--- Aim of the task ---
All the records that follow need to be reproduced exactly. Omit the images.

--- Material to process ---
------------------------------------------------------------

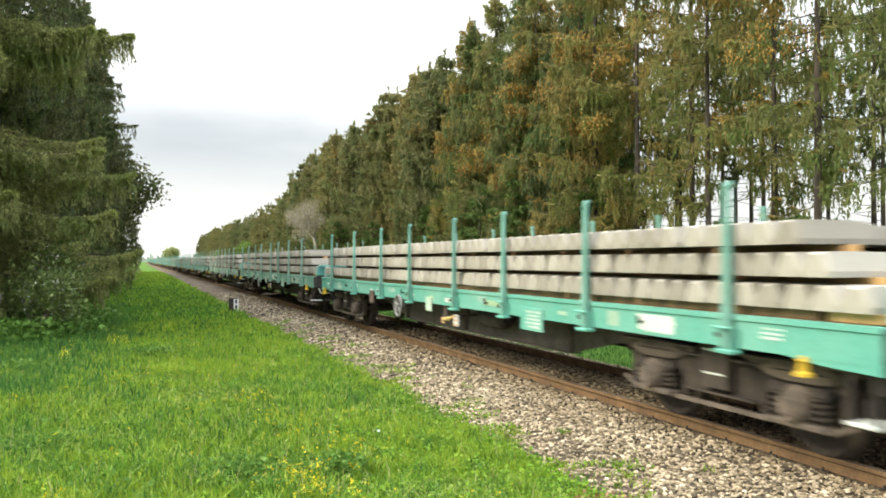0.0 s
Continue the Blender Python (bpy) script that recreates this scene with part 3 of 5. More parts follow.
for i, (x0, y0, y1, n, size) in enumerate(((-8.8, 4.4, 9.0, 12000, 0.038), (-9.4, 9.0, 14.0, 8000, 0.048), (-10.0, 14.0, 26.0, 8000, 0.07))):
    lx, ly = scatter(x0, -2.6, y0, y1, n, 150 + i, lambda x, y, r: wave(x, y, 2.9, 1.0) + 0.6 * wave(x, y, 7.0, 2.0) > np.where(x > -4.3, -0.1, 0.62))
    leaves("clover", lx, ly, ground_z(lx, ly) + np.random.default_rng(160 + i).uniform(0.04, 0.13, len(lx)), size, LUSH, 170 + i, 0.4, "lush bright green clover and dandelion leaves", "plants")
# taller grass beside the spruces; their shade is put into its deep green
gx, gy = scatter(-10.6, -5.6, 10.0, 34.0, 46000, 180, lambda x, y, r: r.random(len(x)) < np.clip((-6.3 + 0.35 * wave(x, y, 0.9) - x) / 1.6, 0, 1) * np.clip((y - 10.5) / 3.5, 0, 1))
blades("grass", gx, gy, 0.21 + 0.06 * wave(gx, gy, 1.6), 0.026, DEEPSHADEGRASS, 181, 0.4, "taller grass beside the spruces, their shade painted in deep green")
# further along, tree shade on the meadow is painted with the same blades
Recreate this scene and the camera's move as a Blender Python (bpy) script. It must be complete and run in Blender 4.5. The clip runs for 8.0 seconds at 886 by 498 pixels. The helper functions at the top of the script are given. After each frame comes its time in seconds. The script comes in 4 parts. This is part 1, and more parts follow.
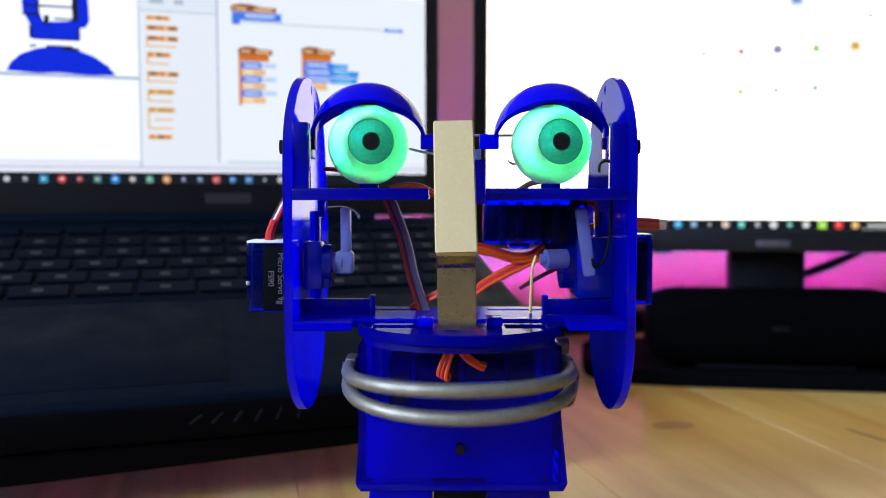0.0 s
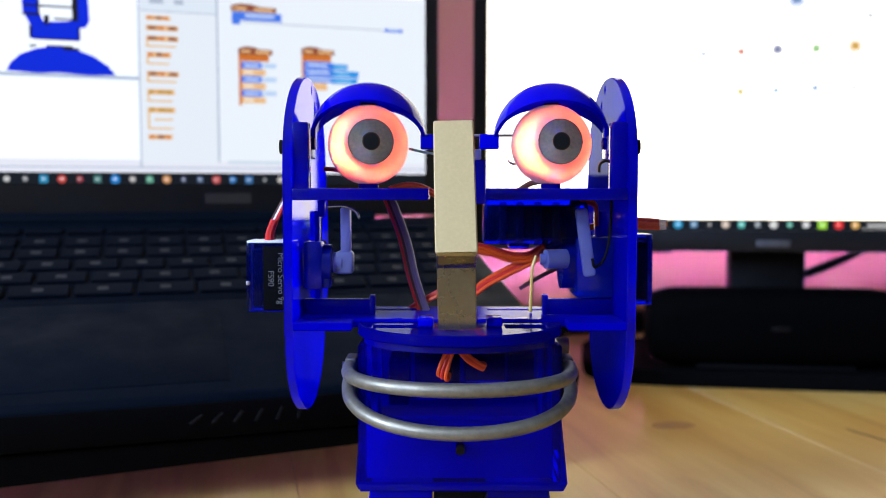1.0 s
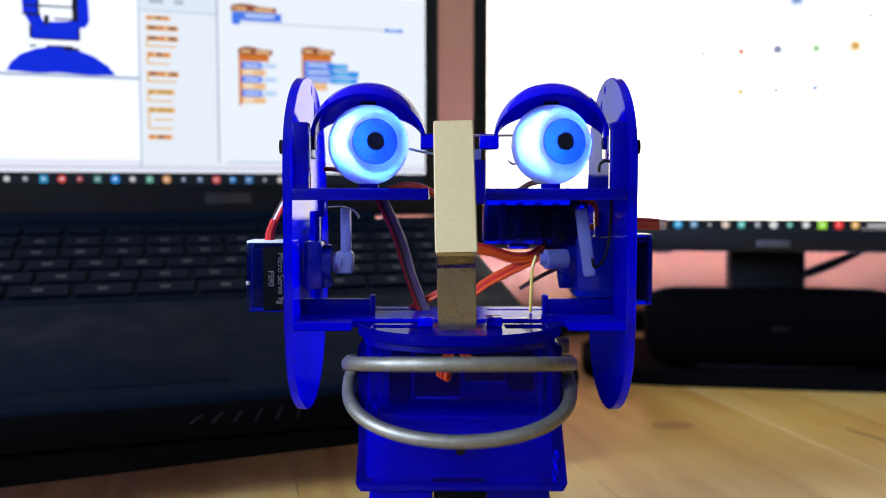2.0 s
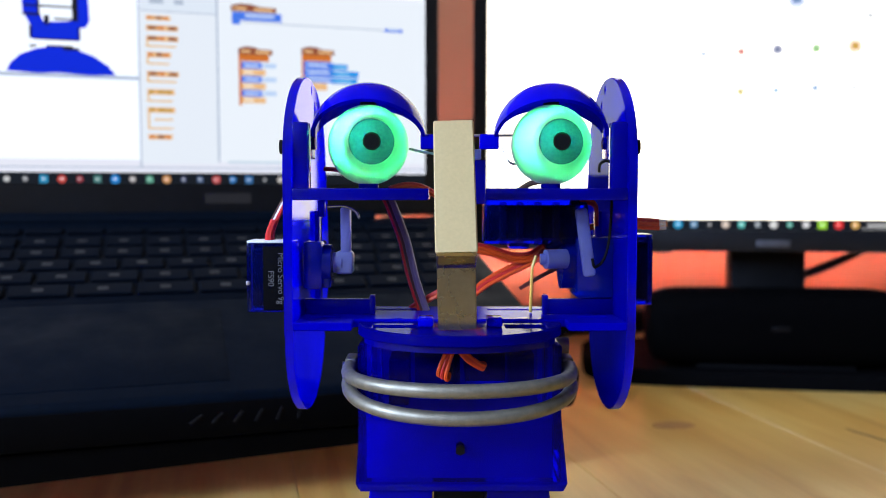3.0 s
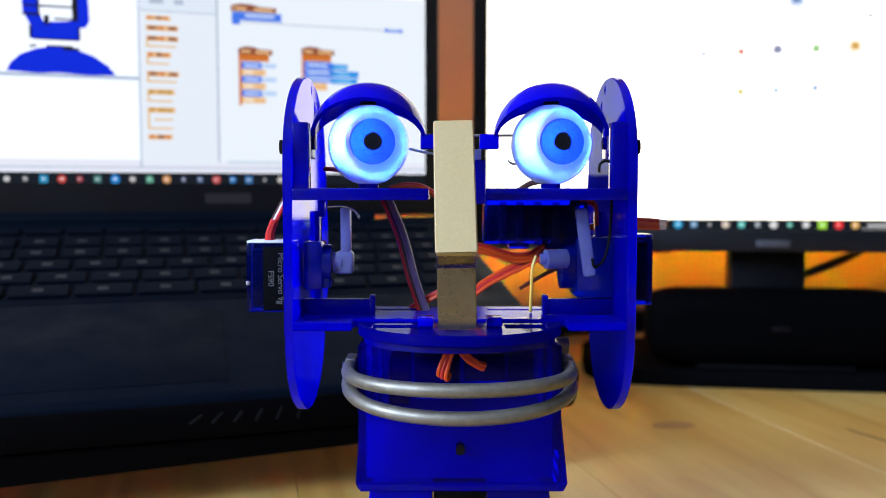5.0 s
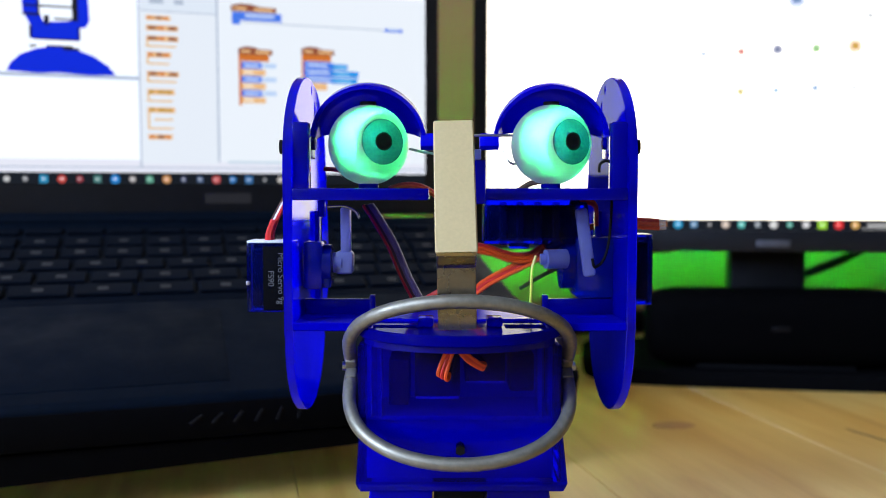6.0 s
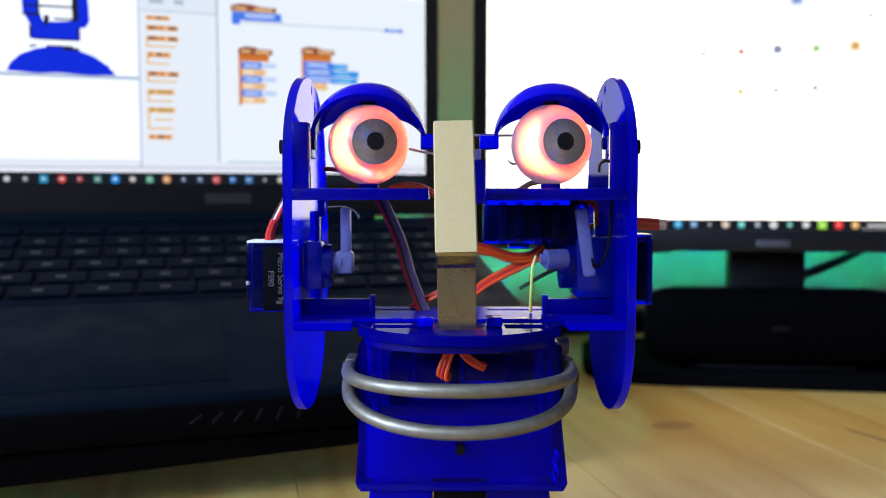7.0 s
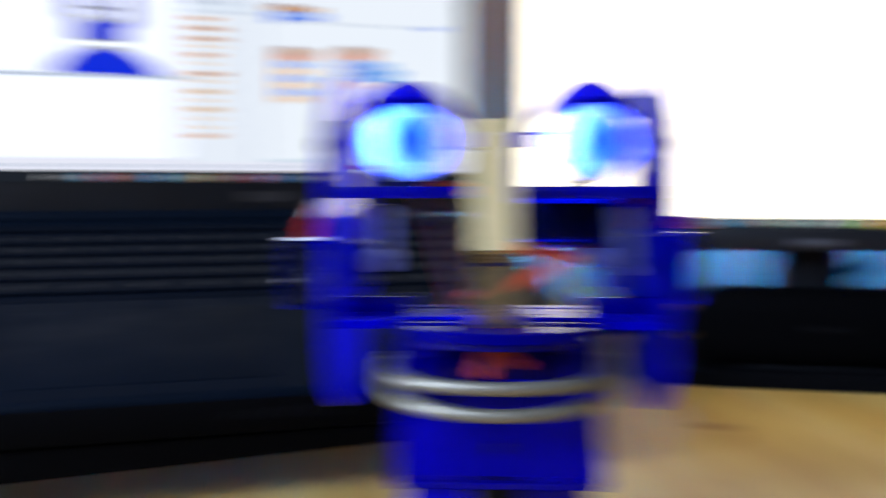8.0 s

------------------------------------------------------------

--- Answer to the task ---
0.0 s
Continue the Blender Python (bpy) script that recreates this scene with part 3 of 5. More parts follow.
for i, (x0, y0, y1, n, size) in enumerate(((-8.8, 4.4, 9.0, 12000, 0.038), (-9.4, 9.0, 14.0, 8000, 0.048), (-10.0, 14.0, 26.0, 8000, 0.07))):
    lx, ly = scatter(x0, -2.6, y0, y1, n, 150 + i, lambda x, y, r: wave(x, y, 2.9, 1.0) + 0.6 * wave(x, y, 7.0, 2.0) > np.where(x > -4.3, -0.1, 0.62))
    leaves("clover", lx, ly, ground_z(lx, ly) + np.random.default_rng(160 + i).uniform(0.04, 0.13, len(lx)), size, LUSH, 170 + i, 0.4, "lush bright green clover and dandelion leaves", "plants")
# taller grass beside the spruces; their shade is put into its deep green
gx, gy = scatter(-10.6, -5.6, 10.0, 34.0, 46000, 180, lambda x, y, r: r.random(len(x)) < np.clip((-6.3 + 0.35 * wave(x, y, 0.9) - x) / 1.6, 0, 1) * np.clip((y - 10.5) / 3.5, 0, 1))
blades("grass", gx, gy, 0.21 + 0.06 * wave(gx, gy, 1.6), 0.026, DEEPSHADEGRASS, 181, 0.4, "taller grass beside the spruces, their shade painted in deep green")
# further along, tree shade on the meadow is painted with the same blades
Recreate this scene and the camera's move as a Blender Python (bpy) script. It must be complete and run in Blender 4.5. The clip runs for 8.0 seconds at 886 by 498 pixels. The helper functions at the top of the script are given. After each frame comes its time in seconds. The script comes in 4 parts. This is part 1, and more parts follow.
0.0 s
1.0 s
2.0 s
3.0 s
5.0 s
6.0 s
7.0 s
8.0 s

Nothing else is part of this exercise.